Facts about adoption in Oxfordshire

**In Oxfordshire only 7.5 per cent of children in care are eligible for adoption because most are returned to their parents

**Children in care are four times more likely to be unemployed as adults, 60 times more likely to be homeless and constitute a quarter of the adult prison population. Forty per cent of girls have teenage pregnancies

**Half the adoptions in recent years are by step-parents

**Twenty per cent of initial placements end in return - five per cent of under fives, rising to 40 per cent of teenagers

**Only one in ten initial enquiries nationally is estimated to result in an approved adopter. At the moment predominantly childless, married couples, with an average age of 37, pass the intrusive examination.

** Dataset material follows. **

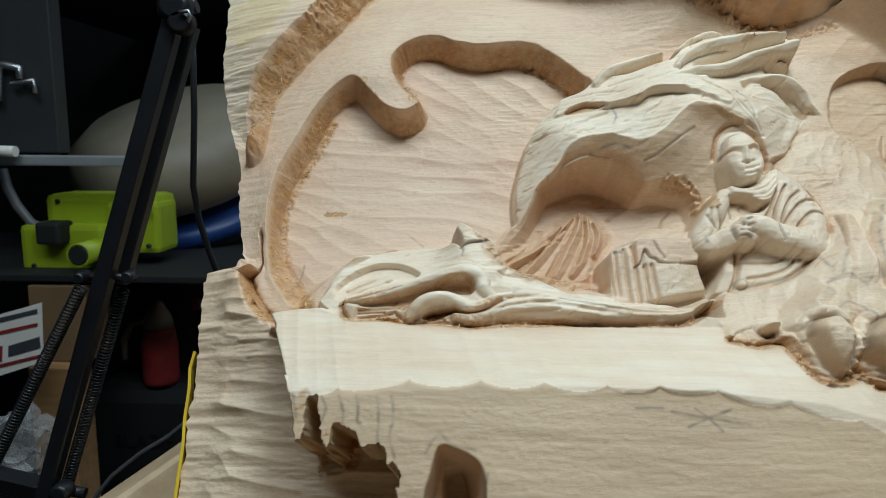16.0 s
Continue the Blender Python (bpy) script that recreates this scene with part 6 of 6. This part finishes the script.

Anyone undergoing fertility treatment or with a relationship under two years has not been accepted

**The number of adoptions nationwide has fallen from 24,800 in 1968 to 3,962 last year

**A Government review found that 2,400 children planned for adoption were unplaced, yet 1,300 approved adopters were awaiting a placement

**Laws are being introduced this year to increase adoption placements from 2,700 to 3,780 a year by 2004

**The £66m package includes a new adoption register for England and Wales, rigorous national standards and the right to an independent review for a potential adopter if their application is rejected

**All children in care will be assessed for adoption within six months and if a local family cannot be found they will try to be matched with a family from elsewhere in the country

**Applications from foster parents to adopt children in their care will be processed in three months and potential parents will be told in six months if their application is successful. Adoptive allowances will go up to £100 a week.